Quality prediction and control of manufacturing process is a particularly challenging task. This is due to the presence of stastistical uncertainties as well as difficulty to assess the influence of each process parameter on the mechanical properties and life of the component. In the Reliability Modelling and Optimization (RMO) Lab, we develop analytical probabilistic models, assessing the contribution of process parameter uncertainties to the experimentally observed variation in product quality. Our research is extended to adopt a probabilistic approach in an Industry 4.0 framework as well as to assess the interaction between human and machine as an integral part of Industry 5.0. The research effort consists of combining data from mechanical simulation performed on digital twins and data from physical experiments, to train machine learning models. The aim is for these models is to be control the manufacturing process as well as predict the resulting component quality and longetivity.
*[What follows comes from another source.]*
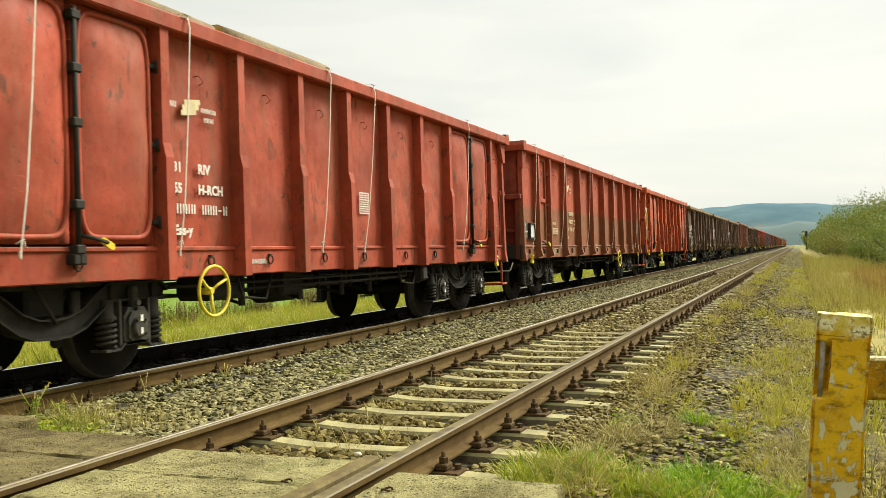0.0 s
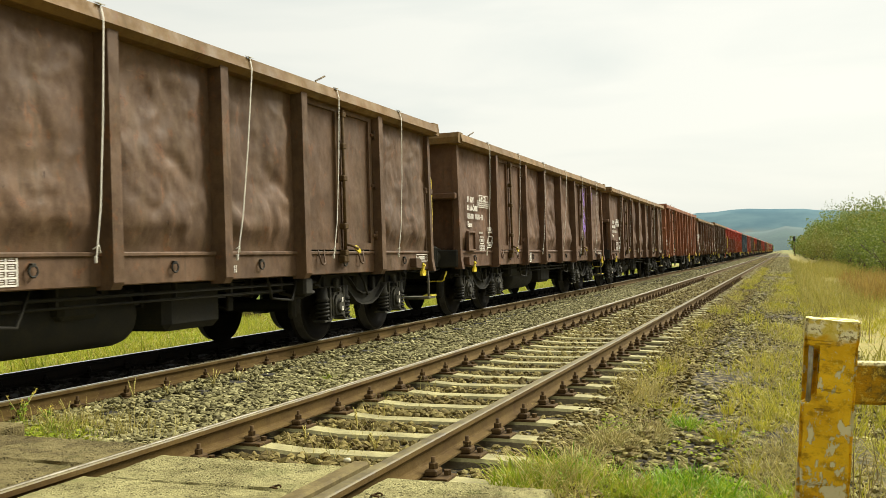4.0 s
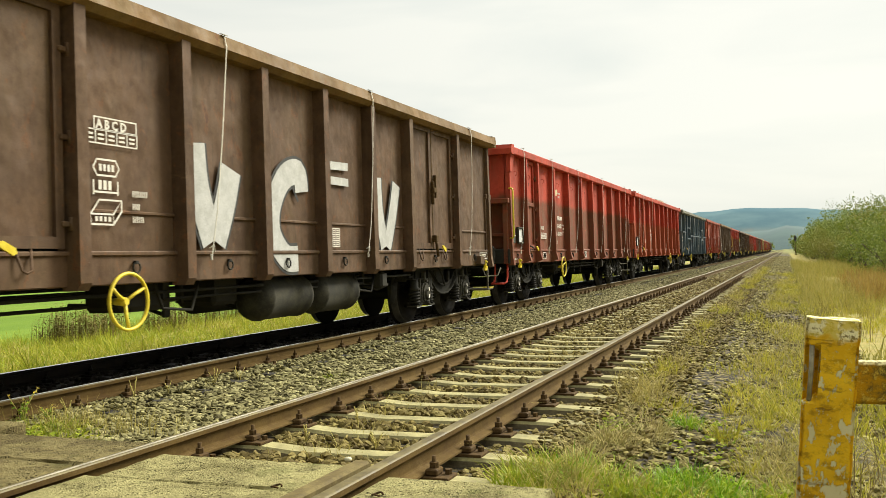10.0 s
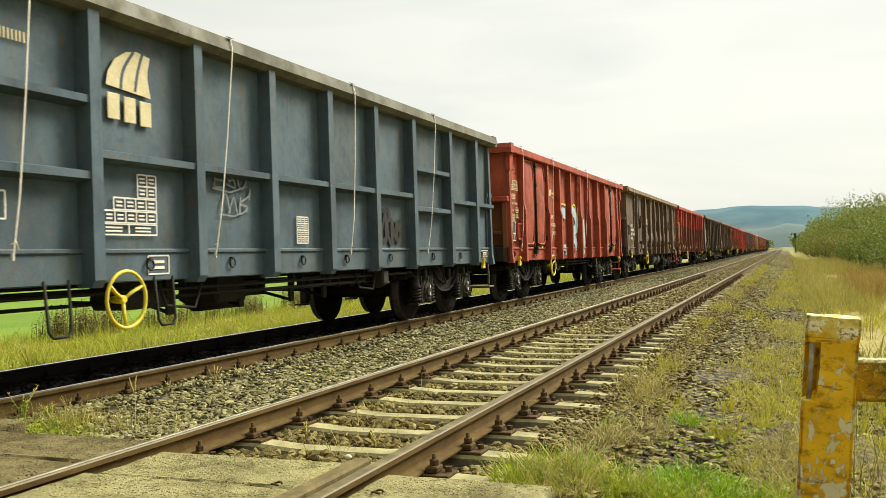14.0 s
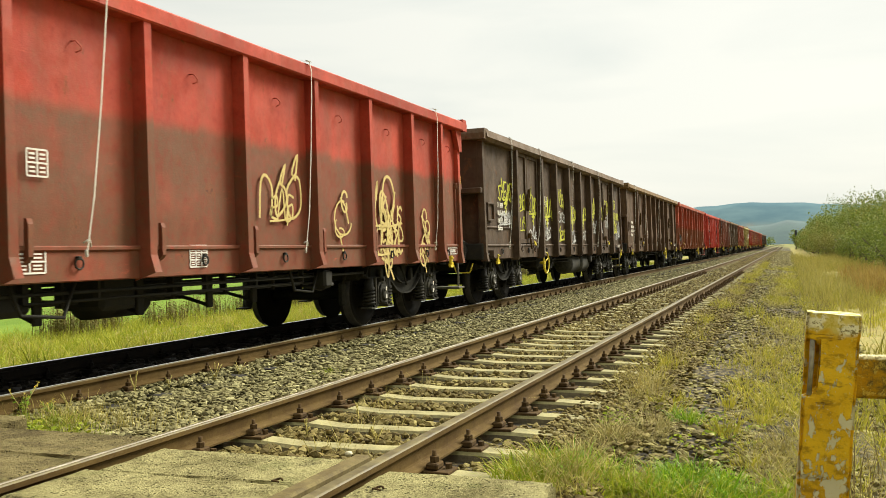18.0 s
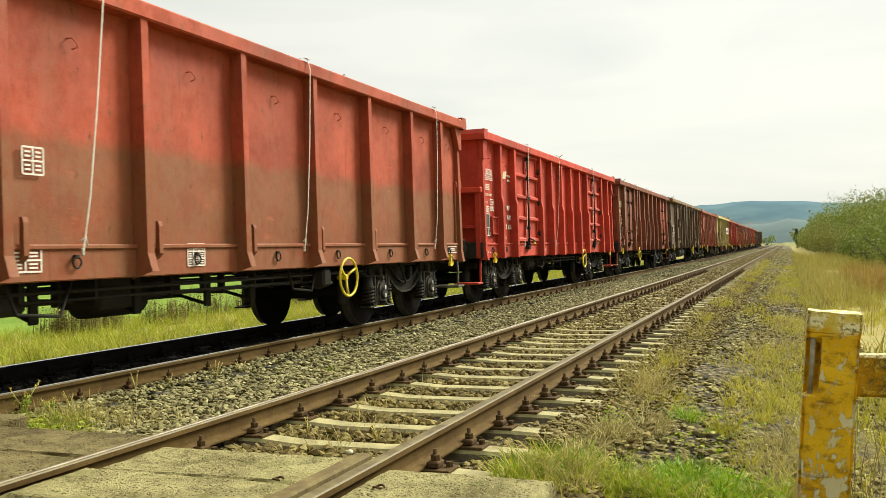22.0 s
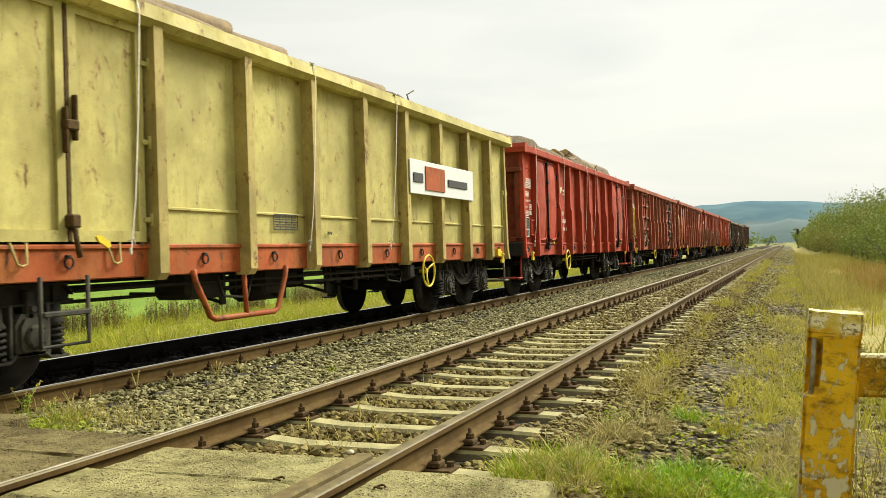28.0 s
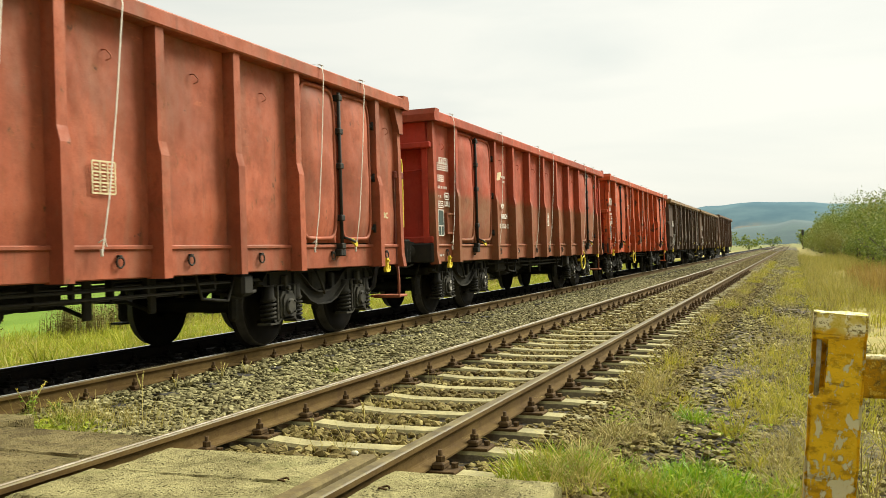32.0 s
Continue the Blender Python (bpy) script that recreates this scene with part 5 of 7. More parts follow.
next_wagon(kind=A, skin=RED, end=RED_B, label="red open wagon with a pale blue sprayed panel", straps=STRAPS_A, wheel_at=3.3, marks=SIGNS_A + [(4.2, 0.98, "strokes", 0.26, [[(0.75, 1.0), (0.35, 1.0), (0.15, 0.6), (0.2, 0.15), (0.75, 0.1)]], AQUA), (5.35, 1.0, "strokes", 0.26, [[(0.2, 0.1), (0.2, 0.9), (0.6, 1.05), (0.85, 0.7), (0.5, 0.5), (0.85, 0.15)]], AQUA), (6.5, 1.0, "strokes", 0.2, [[(0.15, 1.0), (0.15, 0.1), (0.6, 0.1), (0.6, 0.9)]], SPRAY), (4.2, 1.15, "strokes", 0.05, [[(0.05, 0.75), (0.3, 1.05), (0.8, 1.05)], [(1.3, 0.95), (1.8, 1.1), (2.1, 0.7)]], LIME)], ink=MAT_CREAM, tall=0.12, front_rail=False)
next_wagon(kind=D, skin=GREY_BROWN, rim=RIM_BROWN, amp=0.15, label="dusty grey-brown open wagon with two air tanks", straps=((1.1, -0.1), (5.4, -0.2), (11.12, -0.4), (13.14, 0.04)), wheel_at=4.5, tanks=0.9, marks=SIGNS_D + marks_brown("xxxx xxx-x", "81 A-RCW", "Eanos", 0.4, 1.86), tall=0.06)
next_wagon(kind=C, skin=TWO_TONE, door=BRIGHT, loop_step=True, label="red and brown open wagon with sand-coloured graffiti", straps=STRAPS_C, wheel_at=4.18, marks=SIGNS_C + [(8.7, 1.45, "graffiti", 51, 0.9, 0.55, 0.032, False, SAND), (8.75, 1.42, "graffiti", 55, 0.5, 0.4, 0.026, True, SAND), (10.2, 1.75, "curls", 52, 0.5, 0.5, 0.03, SAND), (11.6, 1.85, "curls", 53, 0.95, 0.9, 0.04, SAND), (11.6, 1.02, "graffiti", 56, 0.9, 0.8, 0.035, True, SAND), (12.9, 1.6, "curls", 54, 0.6, 0.55, 0.03, SAND)], tall=0.0)
next_wagon(kind=D, skin=DARK, rim=GREY_BROWN, label="dark brown open wagon covered in yellow and white graffiti", straps=((1.46, -0.05), (3.7, -0.18), (6.9, -0.25), (10.2, 0.1)), wheel_at=4.3, tanks=1.0, amp=0.015, marks=SIGNS_D + marks_brown("xxxx xxx-x", "81 A-RCW", "Eanos", 0.4, 1.86) + TAGS + [(13.25, 2.28, "graffiti", 79, 0.7, 0.32, 0.03, True, LIME), (12.85, 2.0, "hand", "KING", 0.2, 0.034, LIME), (13.36, 1.97, "hand", "OF", 0.18, 0.034, LIME), (13.66, 1.93, "hand", "TAGS.", 0.2, 0.034, LIME), (13.2, 1.84, "strokes", 0.03, [[(0.0, 0.1), (0.3, 0.12), (0.05, 0.02), (0.28, 0.02), (0.14, -0.06)]], LIME), (13.35, 1.52, "graffiti", 78, 1.0, 0.34, 0.036, True, LIME), (13.6, 1.28, "hand", "2017", 0.24, 0.03, SPRAY), (14.2, 1.4, "graffiti", 80, 0.34, 0.5, 0.028, True, SPRAY)], tall=0.05)
next_wagon(kind=D, skin=BROWN, rim=RIM_BROWN, label="plain dark brown open wagon with wide rim", straps=((1.22, -0.34), (3.69, -0.28), (7.4, -0.2)), wheel_at=10.0, marks=SIGNS_D + marks_brown("xxxx xxx-x", "81 A-RCW", "Eanos", 0.45, 1.86), tall=0.0)
next_wagon(kind=C, skin=RED_B, label="dull red open wagon loaded with sawn logs", straps=STRAPS_C, wheel_at=10.22, marks=SIGNS_C, tall=0.14, front_rail=False)
next_wagon(kind=E_, skin=BRIGHT, label="bright red open wagon with barred doors", straps=((2.68, -0.22), (5.4, -0.24), (9.4, -0.1)), wheel_at=8.37, marks=SIGNS_E, tall=0.0, front_rail=False)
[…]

Defects in additive manufacturing (AM) occur due to a combination of material properties, process parameters, and environmental conditions. These defects can arise from improper laser power, scanning speed, or layer thickness. Common types of defects include porosity, caused by trapped gas or lack of fusion (LOF); residual stresses, which develop due to rapid cooling and can cause warping or cracking; surface roughness, resulting from uneven powder distribution or inadequate layer bonding; and microstructural inhomogeneities, where variations in cooling rates lead to inconsistent mechanical properties. In our research we are particularly focusing on the influence of differenct post-processing techniques, including preloading and Hot Isostatic Pressing (HIP), to help mitigate these defects and improve the quality of AM parts.